Colour,  Daily photo,  People,  Summer,  Tokyo

A (Tokyo) Taxi Driver

I caught this frame mid-morning, in Tokyo’s Minato ward, just as the light turned hard and directional. The geometry of the taxi stopped at a crossing gave me a textbook profile—clean lines, bold colour, and a perfectly lit subject behind glass. But it’s the stillness that made me press the shutter. The driver, upright, masked, motionless, waiting. Not just for the green light, but within his own geometry of routine.

This is a city known for velocity, and yet here he sits—disciplined, stoic, almost ceremonial in posture. The orange livery and chequered band recall a different decade, and with the crisp white gloves and lace seat covers, the car itself feels preserved, almost curated. I leaned into that by keeping the frame tight and flat, avoiding depth to reinforce the sense of compression.

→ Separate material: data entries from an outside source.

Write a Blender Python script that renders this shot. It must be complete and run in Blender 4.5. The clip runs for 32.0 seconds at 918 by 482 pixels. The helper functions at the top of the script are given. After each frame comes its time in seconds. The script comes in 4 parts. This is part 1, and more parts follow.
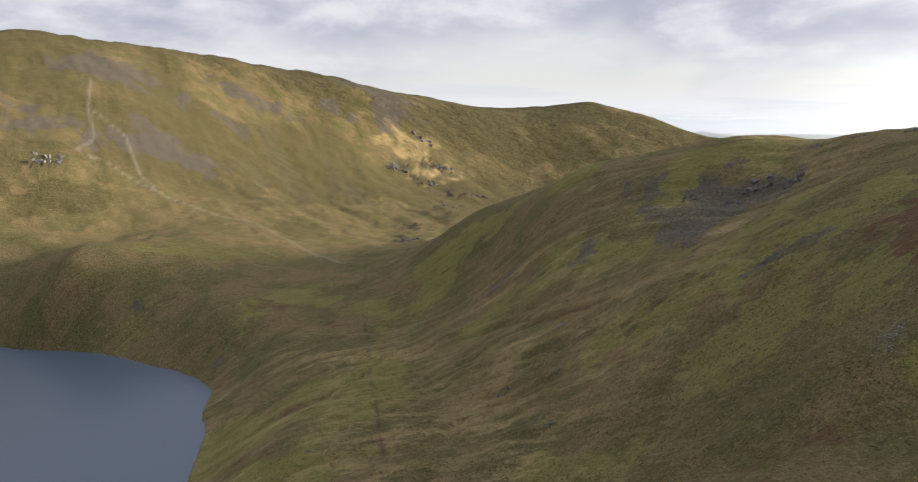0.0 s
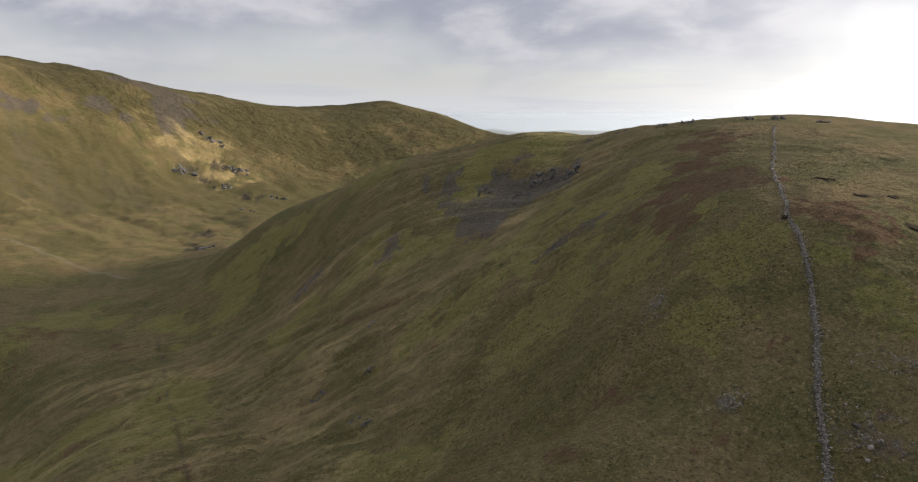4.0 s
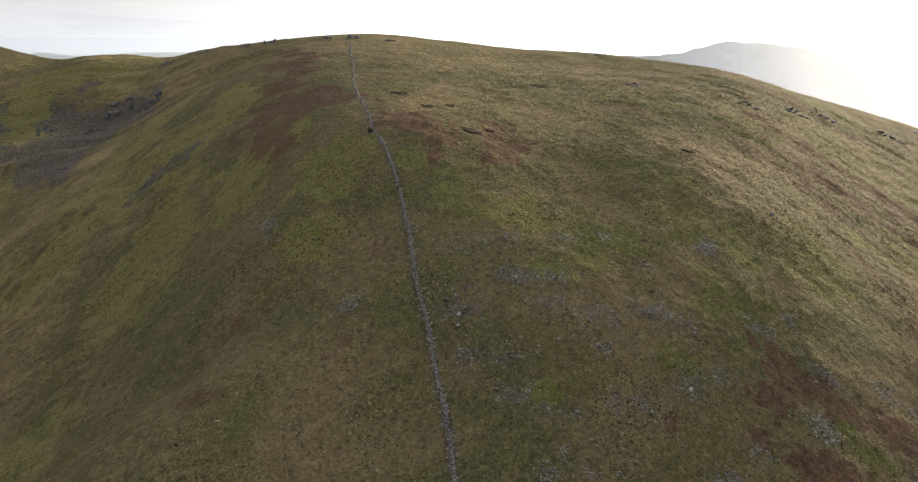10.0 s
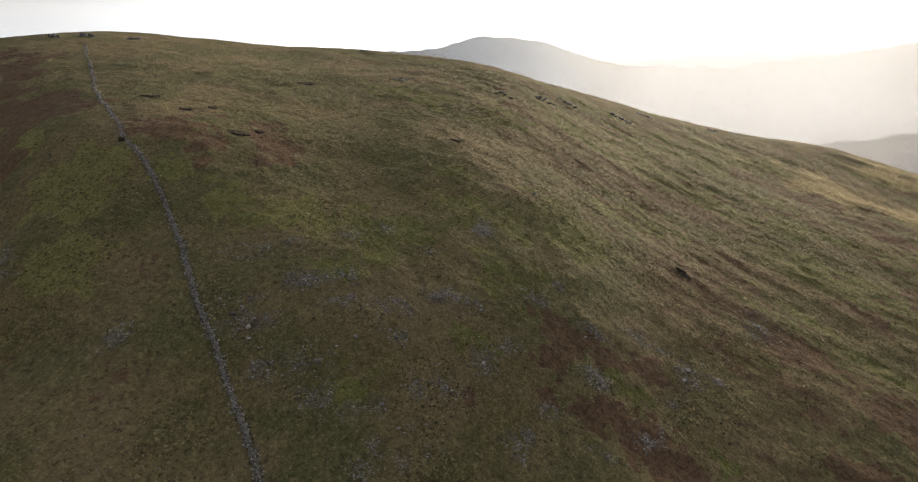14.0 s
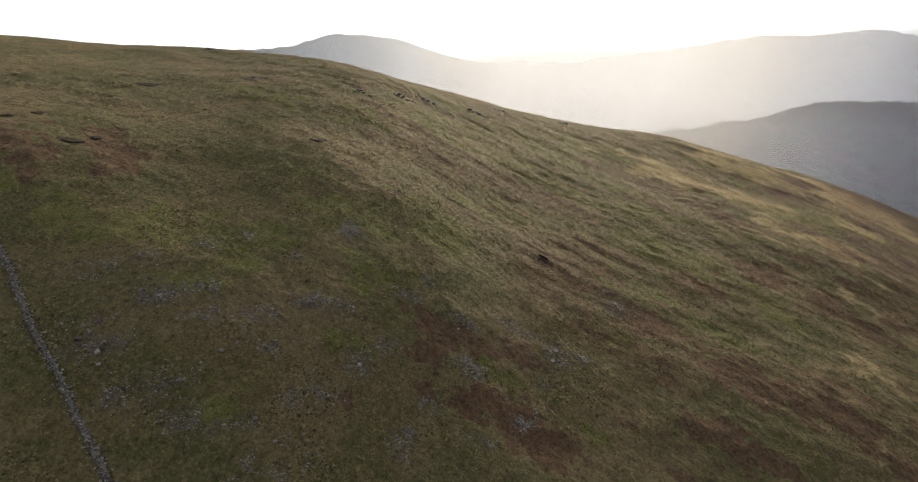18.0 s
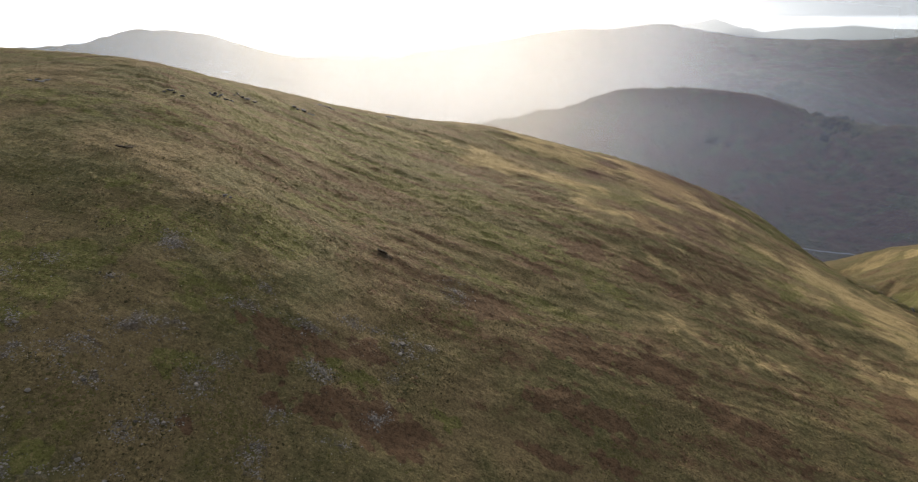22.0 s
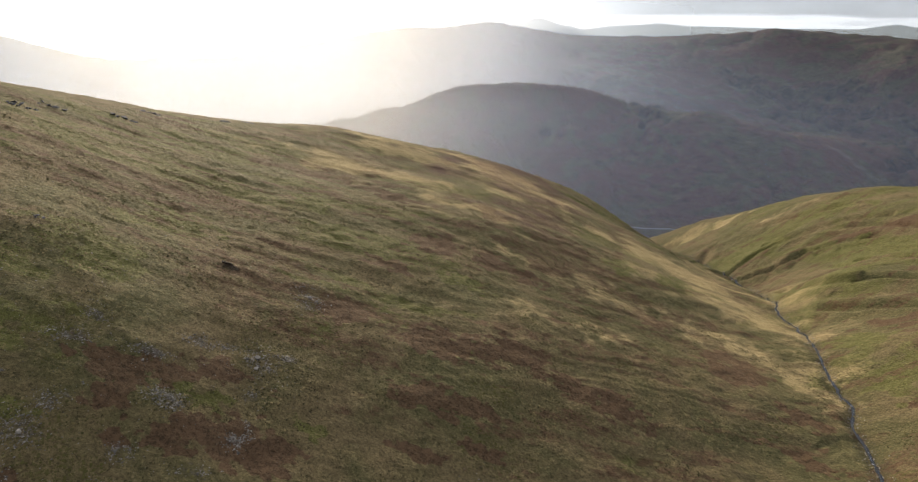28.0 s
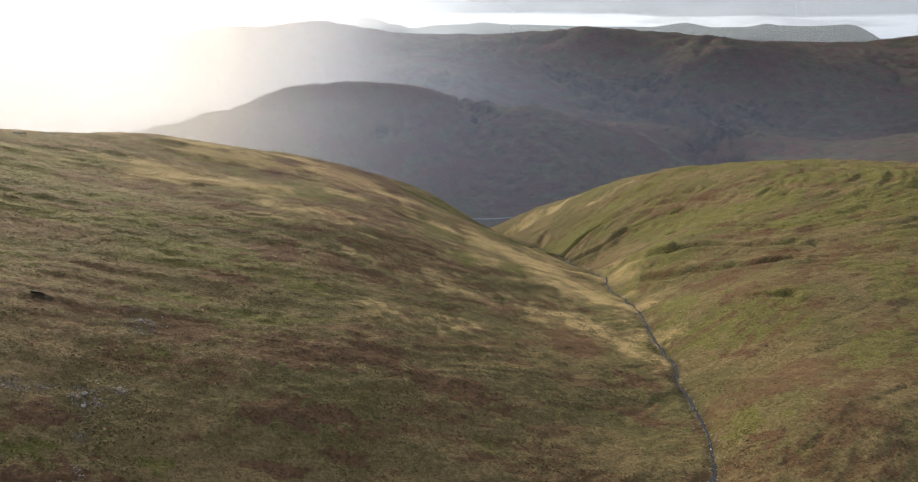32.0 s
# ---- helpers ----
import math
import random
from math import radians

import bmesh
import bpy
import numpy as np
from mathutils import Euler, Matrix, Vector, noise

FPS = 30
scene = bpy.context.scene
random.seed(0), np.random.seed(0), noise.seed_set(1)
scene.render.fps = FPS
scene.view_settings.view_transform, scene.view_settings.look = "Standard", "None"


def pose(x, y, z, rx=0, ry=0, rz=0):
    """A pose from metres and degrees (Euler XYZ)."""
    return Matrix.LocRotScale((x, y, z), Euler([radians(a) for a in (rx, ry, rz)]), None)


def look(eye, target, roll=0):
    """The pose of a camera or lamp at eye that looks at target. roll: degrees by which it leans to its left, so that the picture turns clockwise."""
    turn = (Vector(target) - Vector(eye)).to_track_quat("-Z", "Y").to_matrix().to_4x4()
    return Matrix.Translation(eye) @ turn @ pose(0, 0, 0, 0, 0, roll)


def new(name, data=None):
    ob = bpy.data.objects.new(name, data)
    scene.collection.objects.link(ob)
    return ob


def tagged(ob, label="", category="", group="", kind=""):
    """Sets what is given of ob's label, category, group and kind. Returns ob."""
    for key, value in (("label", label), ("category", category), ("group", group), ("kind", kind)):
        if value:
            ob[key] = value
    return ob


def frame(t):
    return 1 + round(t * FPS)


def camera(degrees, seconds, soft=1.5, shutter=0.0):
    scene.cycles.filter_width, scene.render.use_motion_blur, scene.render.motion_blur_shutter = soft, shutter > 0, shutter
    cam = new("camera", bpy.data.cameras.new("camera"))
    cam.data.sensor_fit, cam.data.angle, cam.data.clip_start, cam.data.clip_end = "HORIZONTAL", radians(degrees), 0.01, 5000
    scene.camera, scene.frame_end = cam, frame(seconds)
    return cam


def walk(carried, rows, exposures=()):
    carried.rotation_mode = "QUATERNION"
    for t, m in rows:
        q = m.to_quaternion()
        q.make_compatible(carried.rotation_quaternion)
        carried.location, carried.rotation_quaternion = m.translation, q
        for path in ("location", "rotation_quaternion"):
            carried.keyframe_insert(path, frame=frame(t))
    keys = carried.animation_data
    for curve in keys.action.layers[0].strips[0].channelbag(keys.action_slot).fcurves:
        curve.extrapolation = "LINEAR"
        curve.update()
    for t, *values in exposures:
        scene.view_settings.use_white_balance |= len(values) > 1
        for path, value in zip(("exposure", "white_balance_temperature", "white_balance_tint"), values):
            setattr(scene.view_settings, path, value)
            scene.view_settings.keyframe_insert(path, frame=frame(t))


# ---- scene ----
# ---- camera: a drone that hovers and turns on the spot ----
cam = camera(71.02, 32.0, soft=1.1)
EYE = (0.0, 0.0, 200.0)
PATH = (
    (0.0, pose(*EYE, 78.63, -0.00, -0.00)),
    (0.5, pose(*EYE, 78.60, -0.01, -1.56)),
    (1.0, pose(*EYE, 78.60, 0.05, -3.36)),
    (1.5, pose(*EYE, 78.59, 0.03, -5.38)),
    (2.0, pose(*EYE, 78.59, 0.07, -7.37)),
    (2.5, pose(*EYE, 78.57, 0.06, -9.36)),
    (3.0, pose(*EYE, 78.56, 0.10, -11.76)),
    (3.5, pose(*EYE, 78.53, 0.06, -14.66)),
    (5.5, pose(*EYE, 78.46, 0.04, -26.56)),
    (6.0, pose(*EYE, 78.45, -0.00, -29.84)),
    (6.5, pose(*EYE, 78.28, -0.11, -32.84)),
    (7.0, pose(*EYE, 77.03, -0.09, -35.84)),
    (7.5, pose(*EYE, 75.01, -0.05, -38.93)),
    (8.0, pose(*EYE, 72.94, 0.04, -41.99)),
    (8.5, pose(*EYE, 71.89, -0.03, -44.71)),
    (9.0, pose(*EYE, 71.82, -0.03, -47.32)),
    (9.5, pose(*EYE, 71.82, -0.08, -50.02)),
    (10.0, pose(*EYE, 71.81, -0.06, -52.51)),
    (10.5, pose(*EYE, 71.79, -0.03, -55.02)),
    (11.0, pose(*EYE, 71.80, -0.05, -57.83)),
    (11.5, pose(*EYE, 71.78, 0.02, -60.86)),
    (12.0, pose(*EYE, 71.67, 0.03, -63.87)),
    (12.5, pose(*EYE, 71.54, 0.05, -66.72)),
    (13.0, pose(*EYE, 71.52, 0.06, -68.95)),
    (13.5, pose(*EYE, 71.53, -0.04, -70.87)),
    (14.0, pose(*EYE, 71.51, 0.10, -72.45)),
    (14.5, pose(*EYE, 71.48, 0.02, -73.62)),
    (16.5, pose(*EYE, 71.36, -0.10, -79.30)),
    (17.0, pose(*EYE, 71.35, -0.02, -81.10)),
    (17.5, pose(*EYE, 71.33, -0.04, -82.96)),
    (18.0, pose(*EYE, 71.30, -0.09, -84.72)),
    (18.5, pose(*EYE, 71.26, -0.07, -86.20)),
    (19.0, pose(*EYE, 71.12, -0.07, -87.69)),
    (19.5, pose(*EYE, 71.05, -0.05, -89.38)),
    (20.0, pose(*EYE, 71.01, -0.17, -91.11)),
    (20.5, pose(*EYE, 70.97, -0.22, -93.10)),
    (21.0, pose(*EYE, 70.94, -0.17, -95.34)),
    (21.5, pose(*EYE, 70.93, -0.10, -97.51)),
    (22.0, pose(*EYE, 70.89, -0.13, -99.88)),
    (22.5, pose(*EYE, 70.88, -0.14, -102.58)),
    (23.0, pose(*EYE, 70.89, -0.15, -105.32)),
    (23.5, pose(*EYE, 70.89, -0.16, -107.55)),
    (24.0, pose(*EYE, 70.89, -0.17, -107.30)),
    (24.5, pose(*EYE, 70.88, -0.11, -107.01)),
    (25.0, pose(*EYE, 70.88, -0.11, -106.87)),
    (25.5, pose(*EYE, 70.85, -0.13, -108.24)),
    (27.5, pose(*EYE, 70.84, -0.09, -112.86)),
    (28.0, pose(*EYE, 70.81, -0.11, -113.75)),
    (28.5, pose(*EYE, 70.80, -0.19, -114.75)),
    (29.0, pose(*EYE, 70.76, -0.20, -116.19)),
    (29.5, pose(*EYE, 70.74, -0.20, -117.83)),
    (30.0, pose(*EYE, 70.75, -0.17, -119.75)),
    (30.5, pose(*EYE, 70.73, -0.20, -121.75)),
    (31.0, pose(*EYE, 70.73, -0.20, -123.85)),
    (31.5, pose(*EYE, 70.73, -0.24, -126.22)),
    (32.0, pose(*EYE, 70.71, -0.19, -128.19)),
)
walk(cam, PATH, exposures=((0.0, 0.80), (2.0, 0.70), (3.5, 0.52), (6.0, -0.08), (7.0, -0.28), (8.0, 0.18), (9.0, 0.50), (10.0, 0.74), (12.0, 0.36), (14.0, 0.2), (17.0, 0.15), (20.0, 0.28), (25.0, 0.38), (28.0, 0.46), (32.0, 0.48)))

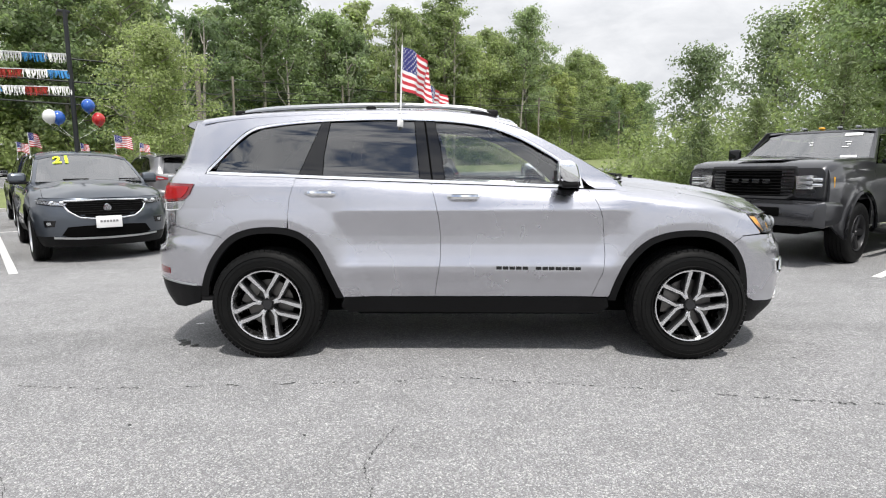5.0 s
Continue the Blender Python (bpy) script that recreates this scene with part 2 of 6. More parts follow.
def patch(poly, surf, step=0.04, thick=0.012, gap=0.0, mid=(0, 0, 0.8), lift=0.0, vstep=None, rows=None, true=False):
    """A panel: the outline poly in (u, v) laid on surf(u, v), with turned-in edges."""
    p = np.array(poly, float)
    keep = [i for i in range(len(p)) if np.hypot(*(p[i] - p[i - 1])) > 1e-5]
    p = p[keep]
    area = 0.5 * np.sum(p[:, 0] * np.roll(p[:, 1], -1) - np.roll(p[:, 0], -1) * p[:, 1])
    if area < 0:
        p = p[::-1]
    if gap:
        e = np.roll(p, -1, 0) - p
        e /= np.linalg.norm(e, axis=1)[:, None]
        n = np.stack([-e[:, 1], e[:, 0]], 1)
        m = n + np.roll(n, 1, 0)
        m /= np.maximum(np.sum(m * m, 1), 0.5)[:, None]
        p = p + 2 * gap * m * 0.5 * 2
    vstep = vstep or step
    line = []
    for a, b in zip(p, np.roll(p, -1, 0)):
        k = max(1, int(math.ceil(max(abs(b[0] - a[0]) / step, abs(b[1] - a[1]) / vstep))))
        line += [a + (b - a) * i / k for i in range(k)]
    line = np.array(line)
    lo, hi = line.min(0), line.max(0)
    us, vs = np.arange(lo[0] + step / 2, hi[0], step), np.arange(lo[1] + vstep / 2, hi[1], vstep)
    if rows is not None:
        vs = np.array([v for v in rows if lo[1] < v < hi[1]])
    inner = np.zeros((0, 2))
    if len(us) and len(vs):
        gu, gv = np.meshgrid(us, vs)
        gu = gu - us[0] + math.ceil(lo[0] / step) * step + (np.arange(len(vs)) % 2)[:, None] * step * 0.5
        q = np.stack([gu.ravel(), gv.ravel()], 1)
        a, b = line, np.roll(line, -1, 0)
        cross = (a[None, :, 1] > q[:, None, 1]) != (b[None, :, 1] > q[:, None, 1])
        with np.errstate(divide="ignore", invalid="ignore"):
            xi = (b[None, :, 0] - a[None, :, 0]) * (q[:, None, 1] - a[None, :, 1]) / (b[None, :, 1] - a[None, :, 1]) + a[None, :, 0]
        inside = (cross & (q[:, None, 0] < xi)).sum(1) % 2 == 1
        near = (((q[:, None, 0] - line[None, :, 0]) / step) ** 2 + ((q[:, None, 1] - line[None, :, 1]) / vstep) ** 2).min(1) > 0.2
        inner = q[inside & near]
    flat = np.vstack([line, inner])
    if len(vs) > 1:
        grid = np.concatenate([[vs[0] - 1], vs, [vs[-1] + 1]])
        mark = np.concatenate([[-1 / max(vs[1] - vs[0], 1e-6)], np.arange(len(vs)), [len(vs) - 1 + 1 / max(vs[-1] - vs[-2], 1e-6)]])
    else:
        grid, mark = np.array([lo[1] - 1, hi[1] + 1]), np.array([0.0, 2 / vstep + (hi[1] - lo[1]) / vstep])
    wide = np.stack([flat[:, 0], np.interp(flat[:, 1], grid, mark) * step], 1)
    pts = [Vector(map(float, x)) for x in wide]
    n = len(line)
    r = delaunay_2d_cdt(pts, [(i, (i + 1) % n) for i in range(n)], [list(range(n))], 1, 1e-7)
    bm = bmesh.new()
    lay = bm.verts.layers.float_vector.new("true_normal") if true else None
    mid = Vector(mid)
    spot = [(x[0], float(np.interp(x[1] / step, mark, grid))) for x in r[0]]
    vv = [bm.verts.new(surf(*x)) for x in spot]
    for f in r[2]:
        try:
            bm.faces.new([vv[i] for i in f])
        except ValueError:
            pass
    bm.normal_update()
    way = sum((f.normal.dot(f.calc_center_median() - mid) * f.calc_area() for f in bm.faces))
    if way < 0:
        bmesh.ops.reverse_faces(bm, faces=bm.faces)
        bm.normal_update()
    nor = {v: v.normal.copy() for v in bm.verts}
    if true:
        e = 0.005
        for v, x in zip(bm.verts, spot):
            a, b = Vector(surf(x[0] + e, x[1])) - Vector(surf(x[0] - e, x[1])), Vector(surf(x[0], x[1] + e)) - Vector(surf(x[0], x[1] - e))
            k = a.cross(b)
            if k.length > 1e-9:
                k.normalize()
                nor[v] = k if k.dot(nor[v]) > 0 else -k
            v[lay] = nor[v]
    if lift:
        for v in bm.verts:
            v.co += nor[v] * lift
    if thick:
        rim = [e for e in bm.edges if len(e.link_faces) == 1]
        low = {}
        for e in rim:
            for v in e.verts:
                if v not in low:
                    low[v] = bm.verts.new(v.co - nor[v] * thick)
        for e in rim:
            l0 = e.link_loops[0]
            a, b = l0.vert, l0.link_loop_next.vert
            bm.faces.new((b, a, low[a], low[b]))
    loose = [v for v in bm.verts if not v.link_faces]
    if loose:
        bmesh.ops.delete(bm, geom=loose, context="VERTS")
    return bm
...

Technically, the shot relied on the light. I underexposed slightly to keep detail in the orange panels and avoid blowing out the driver’s shirt. The reflections are deliberate—they mirror Tokyo’s verticality, giving another layer to an otherwise lateral composition. Shot handheld, 1/250 at f/5.6, ISO 200. Nothing fancy—just correct.

The real work was in the framing. The driver’s head falls on a third, and the vertical lines of the doorframe and signage lock him in. No cropping needed—this was composed in-camera. What I wanted was a formal portrait without formal consent. Not voyeurism. Just observation.

It’s a photo of service, of quiet dignity, of precision without spectacle. In a city that never stops, this was a moment that stood still long enough to be noticed.